We bought a Necky Manitou II a few months ago and have been having a great time with it so far. We tried a number of shorter boats and clacked and circled and looked generally stupid. We wanted a big enough boat to put a kid in between us anyway and the Necky answered that description well. It’s 14.5 ft. We decided right away that a rudder was essential for us, though. Makes life much easier when paddling together. My dh is much bigger than I am. I’m in the bow seat.
you cannot turn around to look at him to get your paddling in synch. You have to paddle slowly and steadily and HE paddles in synch with you.
So either you aren’t steady and slow or he can’t follow you but turning around to “follow him” doesn’t make sense.
It’s quite ok for him to pick and chose strokes inbetween your STEADY strokes for directional control,that doesn’t mean he’s not paddling in synch with you. It means the person in back is providing steering strokes as needed.

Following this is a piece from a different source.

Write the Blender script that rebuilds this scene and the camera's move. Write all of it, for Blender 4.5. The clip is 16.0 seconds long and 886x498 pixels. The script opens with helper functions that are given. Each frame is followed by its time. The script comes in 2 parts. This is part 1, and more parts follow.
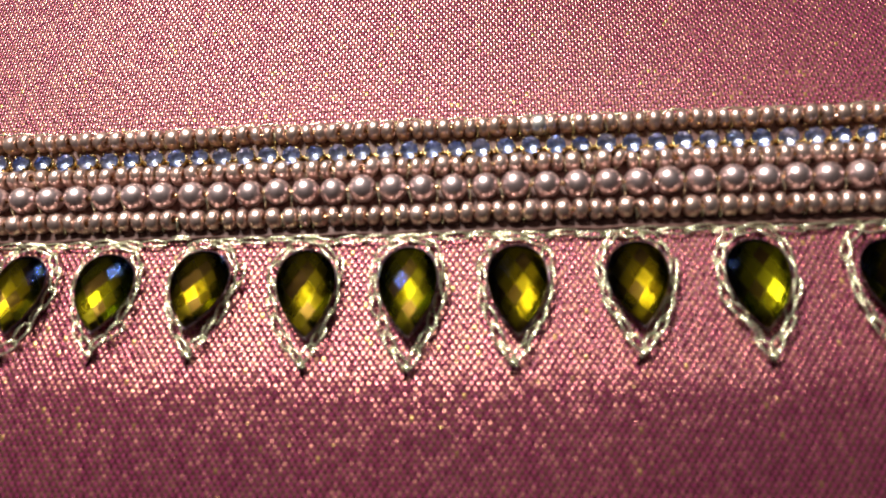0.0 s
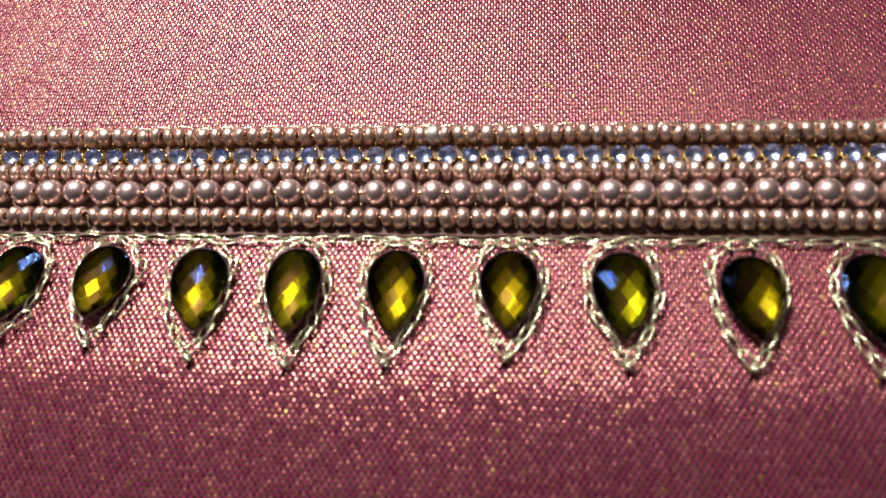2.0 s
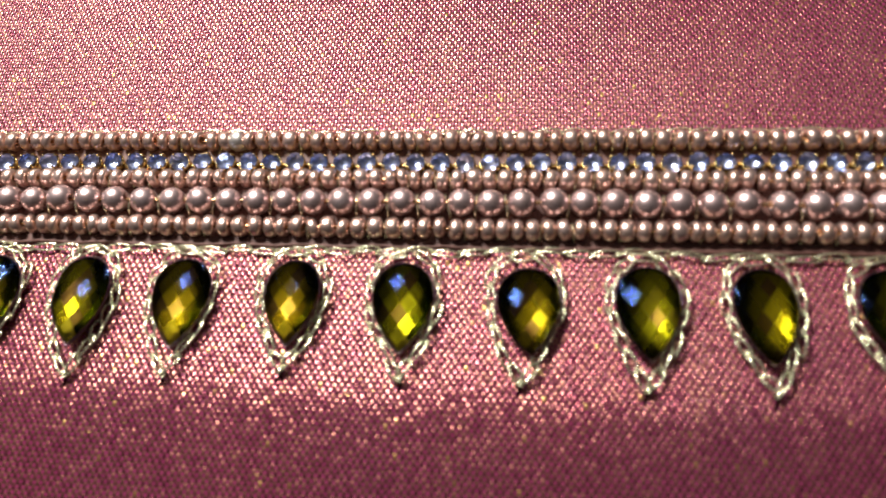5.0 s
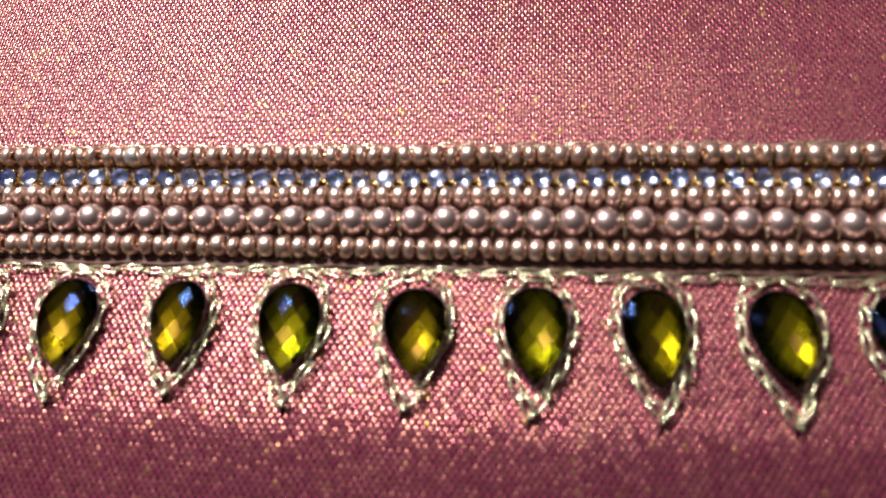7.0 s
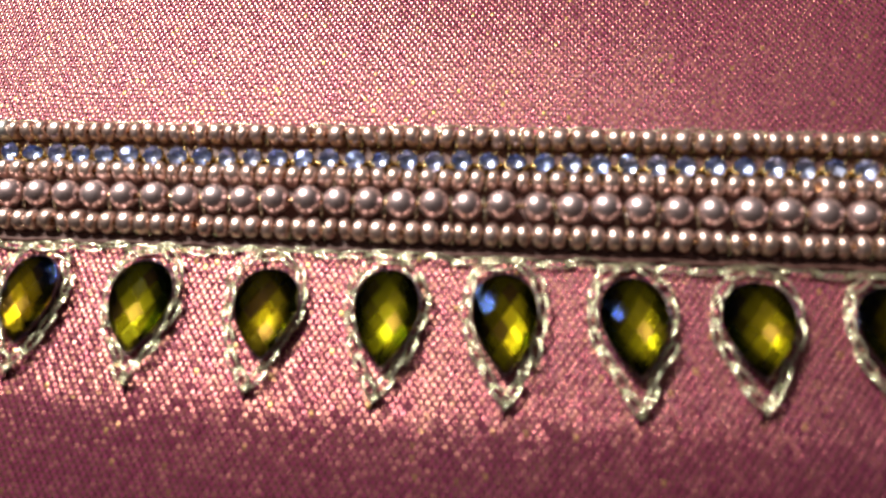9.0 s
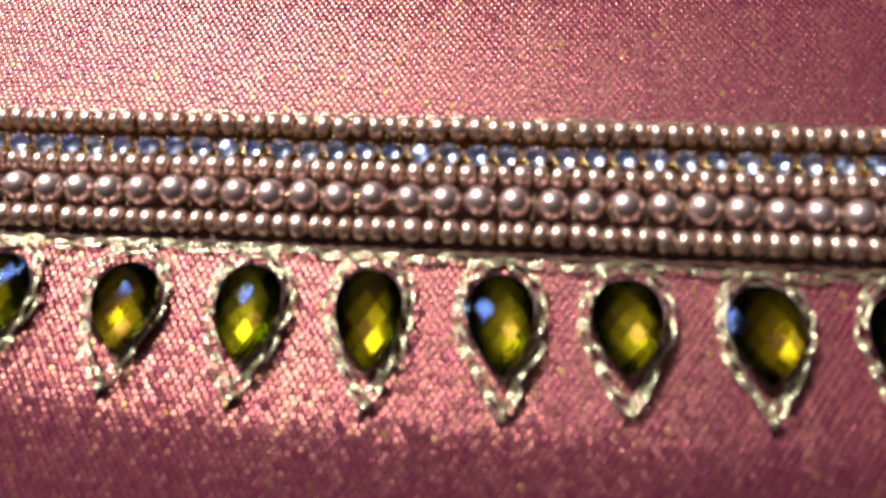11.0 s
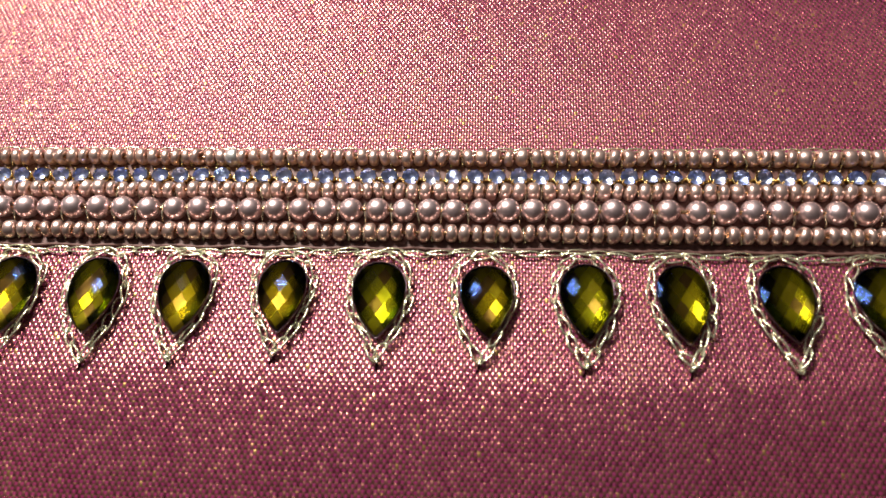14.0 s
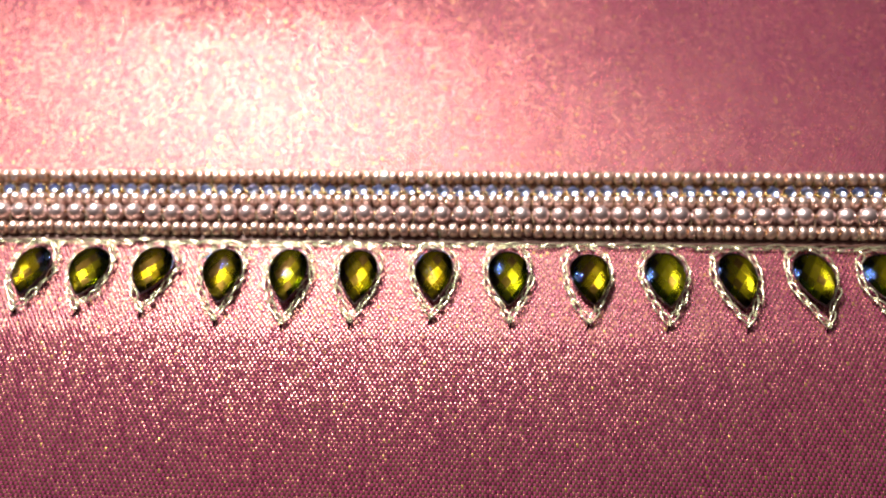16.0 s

If you AREN"T steady then corrective strokes can’t fit inbetween yours and your blades will hit.
It’s unclear what you are paddling but if you’re hitting paddles I’m assuming it’s a rec. kayak.
In a rec. kayak with closely spaced paddlers it takes more skill to not hit paddles than a big sea kayak double with cockpits farther apart.
Try SLOWING DOWN and paddling in a very PREDICTABLE cadence. You’ll be surprised how smoothly and effortless you can keep a pace once you’re in synch,if you’re flailing and he’s flailing then it’s entertaining and painful to watch.